• July 31, 2014

Chancellor Cigarroa's Statement

Following is the full text of a statement issued on Monday night by Francisco G. Cigarroa, chancellor of the University of Texas system, regarding his request for the resignation of William C. Powers Jr. as president of the University of Texas at Austin.

The relationship between President Bill Powers, the Board of Regents and the Office of the Chancellor has been strained to the point of becoming fractured for several years. This was the case from my first day as chancellor and even preceded my arrival.

When I took office in 2009, I made it a priority to reach out to President Powers and to begin building a relationship based on cooperation and collaboration.  Unfortunately, the relationship has continued to be difficult throughout my tenure as chancellor, with significant additional breakdowns in communication and trust in recent months and since my comments at the December 2013 Board of Regents meeting.

In conversations last fall that led to my December comments, President Powers conveyed his desire to remain in office at least until the conclusion of his capital campaign and fulfillment of his term as chair of the Association of American Universities in October 2014. In my effort to accommodate his request, I recommended to President Powers last week a timeline for his departure that would allow him to achieve and celebrate those two important milestones.

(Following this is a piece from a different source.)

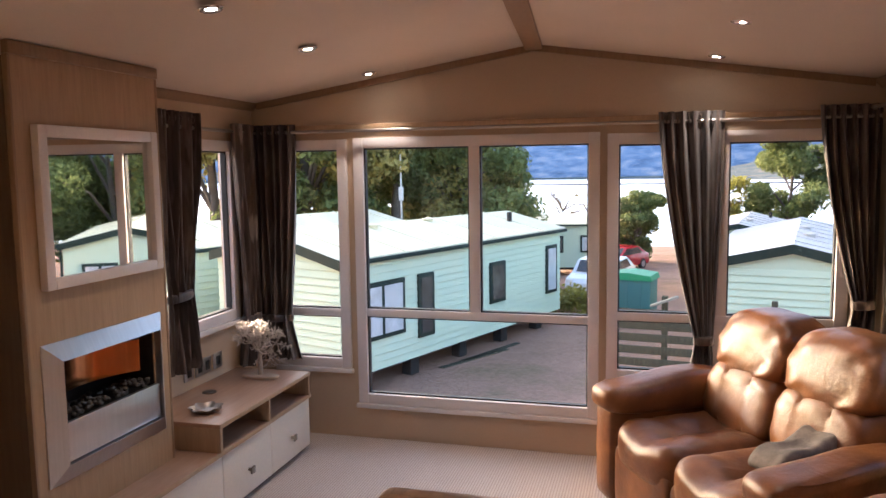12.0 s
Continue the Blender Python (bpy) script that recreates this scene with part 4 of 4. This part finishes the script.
# the far ridge's blue is air haze put into its colours
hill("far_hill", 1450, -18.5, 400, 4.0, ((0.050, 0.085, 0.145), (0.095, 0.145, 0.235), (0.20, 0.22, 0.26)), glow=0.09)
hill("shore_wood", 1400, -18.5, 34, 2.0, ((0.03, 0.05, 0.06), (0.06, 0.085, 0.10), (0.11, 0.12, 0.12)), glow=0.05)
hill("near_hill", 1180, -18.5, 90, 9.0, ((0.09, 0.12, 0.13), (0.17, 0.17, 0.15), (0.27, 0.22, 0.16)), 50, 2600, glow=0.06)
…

I respect all the good things Bill Powers has done for The University of Texas at Austin and his years of public service, and I want to come to an agreement that will allow for a graceful transition and a positive starting point for new leadership at UT Austin. I tried very hard to reach that agreement and am disappointed it has not happened.

At this point, the next step is for me to have a conversation with the Board of Regents and for them to deliberate on how to move forward. This will take place at Thursday’s Board meeting.

Everything I do is in the best interest of The University of Texas. In recent days I have been accused of acting at the direction of the governor or some members of the Board of Regents in this decision and of taking steps that will ultimately damage UT Austin. Nothing could be further from the truth. I have supported Bill Powers consistently for the last five years, but this latest decision originates with the UT System’s Office of Academic Affairs and my office and is based on a breakdown of communication, collegiality, trust and a willingness to work together for the good of the university.

The University of Texas is bigger than any one individual, whether it is a chancellor, president, regent, faculty member or anyone else.  Every decision I make as chancellor is based on what is best for the university as a whole and its students and supporters, not for one individual.  That will continue to be what guides me as I serve out my term.